President Biden asked his education secretary to see what could be done about states that prohibit school districts from enacting CDC public health recommendations. Miguel Cardona responded by empowering his Office of Civil Rights to investigate.

Masking debates have largely pitted proven public health measures against personal rights and freedoms. Civil rights were not viewed as a factor until August 30 when Suzanne B. Goldberg, the Acting Assistant Secretary for Civil Rights for the U.S. Department of Education, sent letters notifying the heads of five state education departments that they were prepared to take action to protect the health of children with disabilities.
"It's simply unacceptable that state leaders are putting politics over the health and education of the students they took an oath to serve," said U.S. Secretary of Education Miguel Cardona in a department press release. "The Department will fight to protect every student's right to access in-person learning safely..."
"The department’s civil rights head wrote to state education leaders in Iowa, Oklahoma, South Carolina, Tennessee and Utah, notifying them that the department’s Office for Civil Rights would determine whether the prohibitions are restricting access for students who are protected under federal law from discrimination based on their disabilities, and are entitled to a free appropriate public education," reported Erica L. Green and Daniel E. Slotnik for The New York Times on Aug. 30 (source article).
The letters state that students with disabilities "are at heightened risk of severe illness from COVID-19." According to guidance for COVID-19 prevention in K-12 schools issued by the Centers for Disease Control and Prevention on August 5, "due to the circulating and highly contagious Delta variant, CDC recommends universal indoor masking by all students (age 2 and older), staff, teachers, and visitors to K-12 schools, regardless of vaccination status."
To underscore the. importance of public health measures to reduce coronavirus transmission among children, CDC released a report on Sept. 3 that showed that "[w]eekly COVID-19–associated hospitalization rates among children and adolescents rose nearly five-fold during late June–mid-August 2021, coinciding with increased circulation of the highly transmissible SARS-CoV-2 Delta variant."
Gov.

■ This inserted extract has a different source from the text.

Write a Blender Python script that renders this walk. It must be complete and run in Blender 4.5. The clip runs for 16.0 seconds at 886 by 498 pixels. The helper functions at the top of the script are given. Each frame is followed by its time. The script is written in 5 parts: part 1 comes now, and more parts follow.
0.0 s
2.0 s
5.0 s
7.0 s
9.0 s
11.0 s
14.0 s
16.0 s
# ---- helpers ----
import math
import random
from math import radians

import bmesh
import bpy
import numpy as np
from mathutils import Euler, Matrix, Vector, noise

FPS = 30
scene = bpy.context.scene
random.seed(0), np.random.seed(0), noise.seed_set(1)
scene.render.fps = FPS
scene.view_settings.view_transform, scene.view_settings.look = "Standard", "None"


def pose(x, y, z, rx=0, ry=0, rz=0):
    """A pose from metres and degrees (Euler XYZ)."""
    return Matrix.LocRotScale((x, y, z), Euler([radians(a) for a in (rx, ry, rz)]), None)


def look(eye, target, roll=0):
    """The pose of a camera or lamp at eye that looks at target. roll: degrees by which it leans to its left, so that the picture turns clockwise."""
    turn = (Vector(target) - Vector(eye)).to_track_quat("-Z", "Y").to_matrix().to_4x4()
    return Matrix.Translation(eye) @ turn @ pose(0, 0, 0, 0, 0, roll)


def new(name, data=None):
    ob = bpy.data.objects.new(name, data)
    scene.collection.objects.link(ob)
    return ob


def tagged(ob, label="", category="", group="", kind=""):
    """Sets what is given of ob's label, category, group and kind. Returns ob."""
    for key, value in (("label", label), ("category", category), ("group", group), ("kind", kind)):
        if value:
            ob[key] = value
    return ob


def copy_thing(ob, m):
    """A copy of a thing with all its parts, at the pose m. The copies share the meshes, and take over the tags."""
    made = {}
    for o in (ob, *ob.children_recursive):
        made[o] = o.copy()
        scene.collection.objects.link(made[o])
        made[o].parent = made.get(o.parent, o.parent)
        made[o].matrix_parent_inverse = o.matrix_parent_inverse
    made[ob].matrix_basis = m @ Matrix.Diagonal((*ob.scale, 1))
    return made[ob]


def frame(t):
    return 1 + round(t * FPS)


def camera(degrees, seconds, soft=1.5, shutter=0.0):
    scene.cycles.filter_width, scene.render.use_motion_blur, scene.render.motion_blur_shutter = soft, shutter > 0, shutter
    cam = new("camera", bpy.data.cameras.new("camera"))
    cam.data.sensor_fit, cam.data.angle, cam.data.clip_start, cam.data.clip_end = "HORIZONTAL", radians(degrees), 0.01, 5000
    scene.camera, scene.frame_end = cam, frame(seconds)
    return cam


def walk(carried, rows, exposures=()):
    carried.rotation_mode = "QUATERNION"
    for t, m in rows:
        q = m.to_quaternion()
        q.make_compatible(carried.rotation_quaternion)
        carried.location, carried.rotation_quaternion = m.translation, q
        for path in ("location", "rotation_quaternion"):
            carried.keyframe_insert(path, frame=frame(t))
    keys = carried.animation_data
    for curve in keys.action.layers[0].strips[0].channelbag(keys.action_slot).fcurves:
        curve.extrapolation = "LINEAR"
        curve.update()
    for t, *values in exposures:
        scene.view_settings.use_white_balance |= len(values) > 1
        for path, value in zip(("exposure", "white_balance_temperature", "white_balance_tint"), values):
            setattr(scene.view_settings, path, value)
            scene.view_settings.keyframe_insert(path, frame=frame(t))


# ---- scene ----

Ron DeSantis of Florida and Gov. Greg Abbott of Texas have received much media attention by using their authority and state legislation to preempt local governments and school districts from requiring universal masking, but those two states, as well as Arkansas and Arizona, were not among the five "because those states' bans on universal indoor masking are not currently being enforced as a result of court orders or other state actions," according to the Education Department's press release.